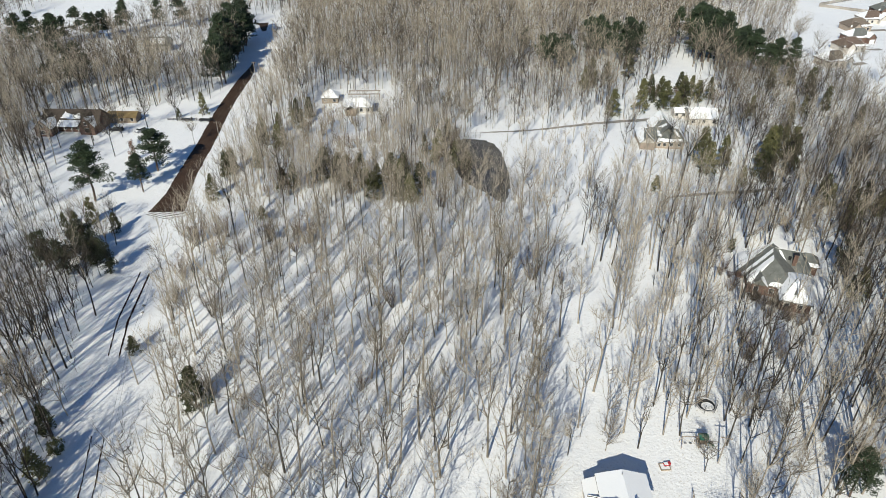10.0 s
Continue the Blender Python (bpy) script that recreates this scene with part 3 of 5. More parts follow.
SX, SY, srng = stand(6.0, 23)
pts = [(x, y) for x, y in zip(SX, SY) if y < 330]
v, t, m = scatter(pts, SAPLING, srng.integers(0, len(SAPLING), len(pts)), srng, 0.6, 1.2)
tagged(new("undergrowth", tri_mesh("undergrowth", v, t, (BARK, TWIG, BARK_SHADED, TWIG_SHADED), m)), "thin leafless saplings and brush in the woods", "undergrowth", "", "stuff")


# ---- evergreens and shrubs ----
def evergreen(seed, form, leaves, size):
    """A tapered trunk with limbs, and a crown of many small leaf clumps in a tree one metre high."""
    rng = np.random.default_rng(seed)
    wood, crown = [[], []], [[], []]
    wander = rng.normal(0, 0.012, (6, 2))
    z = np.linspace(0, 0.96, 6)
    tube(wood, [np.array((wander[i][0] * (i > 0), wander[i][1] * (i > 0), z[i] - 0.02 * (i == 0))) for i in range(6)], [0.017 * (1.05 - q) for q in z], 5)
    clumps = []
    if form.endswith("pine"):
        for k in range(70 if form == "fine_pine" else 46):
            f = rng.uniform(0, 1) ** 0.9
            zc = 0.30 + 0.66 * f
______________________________
— TASK STATEMENT —
Repeat the material above in full and unchanged, minus its images.

— OUTPUT OF THE TASK —
10.0 s
Continue the Blender Python (bpy) script that recreates this scene with part 3 of 5. More parts follow.
SX, SY, srng = stand(6.0, 23)
pts = [(x, y) for x, y in zip(SX, SY) if y < 330]
v, t, m = scatter(pts, SAPLING, srng.integers(0, len(SAPLING), len(pts)), srng, 0.6, 1.2)
tagged(new("undergrowth", tri_mesh("undergrowth", v, t, (BARK, TWIG, BARK_SHADED, TWIG_SHADED), m)), "thin leafless saplings and brush in the woods", "undergrowth", "", "stuff")


# ---- evergreens and shrubs ----
def evergreen(seed, form, leaves, size):
    """A tapered trunk with limbs, and a crown of many small leaf clumps in a tree one metre high."""
    rng = np.random.default_rng(seed)
    wood, crown = [[], []], [[], []]
    wander = rng.normal(0, 0.012, (6, 2))
    z = np.linspace(0, 0.96, 6)
    tube(wood, [np.array((wander[i][0] * (i > 0), wander[i][1] * (i > 0), z[i] - 0.02 * (i == 0))) for i in range(6)], [0.017 * (1.05 - q) for q in z], 5)
    clumps = []
    if form.endswith("pine"):
        for k in range(70 if form == "fine_pine" else 46):
            f = rng.uniform(0, 1) ** 0.9
            zc = 0.30 + 0.66 * f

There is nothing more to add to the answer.